Death by Plasma Strike (DPS) is a skirmish sized scifi game set in a setting that will probably change over time. For now, know that it happens in an alternate reality science fiction setting with many races, where Citizen Action Corps (CACs) represent the common interest of normal citizens against Business Interest Groups (BIGs). On the political field, this means fierce participation in government, bribery, and… sometimes… unleashing Impulses. An Impulse is a deniable squad of loyal (whether to credit or principle) soldiers who represent the utmost elite on offer.
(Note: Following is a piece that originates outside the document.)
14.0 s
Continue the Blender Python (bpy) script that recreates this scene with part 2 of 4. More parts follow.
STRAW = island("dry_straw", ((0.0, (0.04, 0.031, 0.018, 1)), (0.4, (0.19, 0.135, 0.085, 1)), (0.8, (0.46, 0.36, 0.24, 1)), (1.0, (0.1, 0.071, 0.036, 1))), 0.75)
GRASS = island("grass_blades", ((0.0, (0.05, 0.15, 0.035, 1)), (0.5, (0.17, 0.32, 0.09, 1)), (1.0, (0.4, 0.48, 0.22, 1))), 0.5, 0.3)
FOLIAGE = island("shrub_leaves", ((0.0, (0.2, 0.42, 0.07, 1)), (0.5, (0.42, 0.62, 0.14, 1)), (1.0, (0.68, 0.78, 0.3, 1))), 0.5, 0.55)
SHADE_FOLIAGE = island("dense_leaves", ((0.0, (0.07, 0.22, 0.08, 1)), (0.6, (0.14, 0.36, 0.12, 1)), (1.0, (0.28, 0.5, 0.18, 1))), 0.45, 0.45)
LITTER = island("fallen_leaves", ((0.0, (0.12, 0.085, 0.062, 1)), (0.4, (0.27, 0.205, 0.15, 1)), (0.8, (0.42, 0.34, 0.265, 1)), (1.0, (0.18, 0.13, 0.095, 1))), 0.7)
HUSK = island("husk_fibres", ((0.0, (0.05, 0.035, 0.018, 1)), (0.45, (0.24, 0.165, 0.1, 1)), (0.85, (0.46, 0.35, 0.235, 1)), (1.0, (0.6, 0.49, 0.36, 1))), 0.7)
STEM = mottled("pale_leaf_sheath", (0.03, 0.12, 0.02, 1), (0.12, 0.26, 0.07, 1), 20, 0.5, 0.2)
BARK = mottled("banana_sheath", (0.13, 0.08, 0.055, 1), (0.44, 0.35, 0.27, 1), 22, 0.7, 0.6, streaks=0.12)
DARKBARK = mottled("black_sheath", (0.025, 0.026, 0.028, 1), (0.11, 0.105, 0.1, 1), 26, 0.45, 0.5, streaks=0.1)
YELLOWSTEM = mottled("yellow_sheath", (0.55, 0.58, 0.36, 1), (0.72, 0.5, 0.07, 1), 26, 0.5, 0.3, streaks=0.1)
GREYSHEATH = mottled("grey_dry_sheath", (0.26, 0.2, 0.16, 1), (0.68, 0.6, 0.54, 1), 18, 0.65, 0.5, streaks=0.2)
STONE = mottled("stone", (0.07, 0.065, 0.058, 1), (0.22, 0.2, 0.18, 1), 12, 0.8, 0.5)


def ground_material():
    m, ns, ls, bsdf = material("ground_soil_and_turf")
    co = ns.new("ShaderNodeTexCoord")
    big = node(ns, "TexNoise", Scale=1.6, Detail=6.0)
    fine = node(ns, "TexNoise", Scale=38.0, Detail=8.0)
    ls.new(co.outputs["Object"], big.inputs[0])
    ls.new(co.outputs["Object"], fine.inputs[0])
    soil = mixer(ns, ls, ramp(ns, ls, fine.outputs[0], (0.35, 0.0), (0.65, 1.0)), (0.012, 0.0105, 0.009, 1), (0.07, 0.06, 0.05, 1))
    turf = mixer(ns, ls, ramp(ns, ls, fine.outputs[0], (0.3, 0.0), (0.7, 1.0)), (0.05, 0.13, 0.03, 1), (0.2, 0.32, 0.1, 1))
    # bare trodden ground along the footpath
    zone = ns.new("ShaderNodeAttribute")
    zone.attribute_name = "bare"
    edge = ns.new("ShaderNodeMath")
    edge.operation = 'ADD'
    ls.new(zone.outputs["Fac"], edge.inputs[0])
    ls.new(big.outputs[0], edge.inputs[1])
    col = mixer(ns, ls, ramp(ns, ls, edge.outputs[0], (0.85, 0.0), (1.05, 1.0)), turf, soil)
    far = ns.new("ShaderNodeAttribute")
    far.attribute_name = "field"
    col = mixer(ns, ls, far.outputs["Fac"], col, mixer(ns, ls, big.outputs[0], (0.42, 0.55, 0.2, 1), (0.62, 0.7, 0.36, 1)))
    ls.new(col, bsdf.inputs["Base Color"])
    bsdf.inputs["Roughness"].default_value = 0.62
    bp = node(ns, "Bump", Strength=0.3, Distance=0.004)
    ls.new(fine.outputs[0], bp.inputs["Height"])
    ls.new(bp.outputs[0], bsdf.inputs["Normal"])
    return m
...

Each Impulse is composed of two Vectors, which are fireteams built to the specific mission and led by a Vector Lead, which is a more heroic character capable of shifting the battlefield while leading their Vector.
In other words: you compose fireteams led by heroes. Each battle is normally two of these fireteams (Vectors) and revolves around an objective.
The real selling points/design focuses of the game are intended to be as follows:
- Focus on mobility – units move fast by default and most mechanics revolve around limiting or increasing maneuver.
- High customization – you build your units down to their statlines and rules, then use them to build vectors.
- Clean, simple rules that stack well and encourage a game of positioning and objective play.
I think the key example of this is in two pieces: movement and fireflies.
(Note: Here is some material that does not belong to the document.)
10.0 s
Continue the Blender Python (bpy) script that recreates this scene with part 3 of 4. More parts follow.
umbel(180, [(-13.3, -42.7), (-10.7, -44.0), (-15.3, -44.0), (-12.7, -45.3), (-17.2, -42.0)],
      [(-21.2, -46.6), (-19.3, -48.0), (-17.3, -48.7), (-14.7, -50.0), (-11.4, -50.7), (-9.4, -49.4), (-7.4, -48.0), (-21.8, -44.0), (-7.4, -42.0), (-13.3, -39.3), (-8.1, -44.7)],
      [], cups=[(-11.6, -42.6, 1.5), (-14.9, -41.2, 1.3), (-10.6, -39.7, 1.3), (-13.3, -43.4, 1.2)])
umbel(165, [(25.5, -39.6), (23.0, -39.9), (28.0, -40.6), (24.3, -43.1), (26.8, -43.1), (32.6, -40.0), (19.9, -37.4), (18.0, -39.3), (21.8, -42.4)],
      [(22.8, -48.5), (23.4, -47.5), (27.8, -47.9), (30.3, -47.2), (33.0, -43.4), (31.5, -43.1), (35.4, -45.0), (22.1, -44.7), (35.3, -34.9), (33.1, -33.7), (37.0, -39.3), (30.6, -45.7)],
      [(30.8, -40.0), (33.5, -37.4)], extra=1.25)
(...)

Each model activates three times in a turn and may move repeatedly. Standard movement is 6″ base (for now) but you can buy your way up to 12″ of movement or add keywords to make it even faster. Terrain is easily crossed by paying the price in 1:1 for ascent and no cost of descent. This means a model can readily cross 36″ of board space in a turn on a 4×4′ board. So how do you deal with it?
Fireflies. Fireflies are small drones kept on your belt, which you launch to either act as a smoke effect (smoke + electronic jamming, etc.) or a loitering munition ready to hit a passerby. Smoke gives you the ability to bypass a pesky overwatch, while the loitering munition threatens enemy movement with a roughly 30% chance to hit–just enough to threaten without dominating.
I’ve built other mechanisms and tools to help. As I playtest, my goal is to keep the game mobile but give you just enough to enable you to intelligently lock down an objective through crosslines of fire and loitering munitions.
Now, for the game with the kiddo.

I did my standard test mission for most games I write: progressive scoring across three objectives. I started strong by taking two and holding them in force.

Only for my son to make good use of a skill combo he thought up: his leader can command a nearby unit to fire a second time within a turn, so he positioned that leader with his LMG toting ‘Gunner Drones’ (his name). They uh… they did good.

I should have used smoke more wisely–or, I should have used loitering munitions to force him to move the darn things. His really clever move was to put smoke directly on the objectives, which allowed him to sit on one objective without being shot. I had to force a melee, which I lost. Unfortunately, I didn’t grab a good photo of that engagement.

He won out in the end, successfully eliminating my whole force before also meeting the objective score threshold first by one point. Granted, I played a little sloppy to test lethality–the game is pretty lethal already and I may have to consider toning it down just a touch or perhaps reworking the points accordingly.
Speaking of, this is the first game where I’ve tried to do something I… am not sure how people will react to. I vibe coded an HTML list builder.

I’m not sure how I feel about it. I need to do some actual coding to fix the fonts and text but it was silly how easy it was to get this together. I built an Excel with my data like I usually do, then just… fed it to an AI and told it what I wanted. A few rounds of trial and error later and I had the above readily made. Granted, it apparently shortened my special rule descriptions and I need to go back and edit the code to fix that, too.
If I were to sell this, I’d likely pay someone to either clean up the code and make the cards prettier or rebuild it altogether and make something nicer. But for playtesting or just playing with my son? This is so great it’s silly.
To explain the card itself just a touch: you set your move, armor, shooting, and melee skill in that order as it appears. You then select both a primary and secondary weapon weapons and their munition types, which modifies them. Here, you see the Battle Rifle has the Laser munition, which gives it the ability to reroll failed hits with the opponent gaining armor as a result. Its skill is “Precise” which allows it to ignore intervening terrain (that is entirely my fault on the data I fed it). You then also see he has a small melee weapon with the Disrupter munition, which instead of wounding suppresses. Great example of the customization I intend.
So where do we go from here? Uh… I play a couple games with my son and then totally forget this ruleset I really enjoyed, duh. Maybe. I’ve long held a desire to finish one of these things. This one is the grand sum of a lot of ideas into a single distillation and… I like it. It’s low hanging fruit and pretty simple but gosh if we didn’t have a good time. We’ll see.
In the mean time, here’s a link for the builder in a very raw state if you’d like to futz with it or tell me how many ways the AI messed it up: https://drive.google.com/file/d/1f-nY8h8AjdqpVqST8jTA3lGls-rlIjzX/view?usp=drive_link
You should be able to download it and open it in a browser. Again, some descriptions are overly abbreviated and I need to do some manual coding on fonts and such. Lots pending there. If this pans out, I’ll likely end up just posting a free document and builder. I doubt I’ll see this one through. But hey–it’s been a fun project with the kid and that’s always what counts.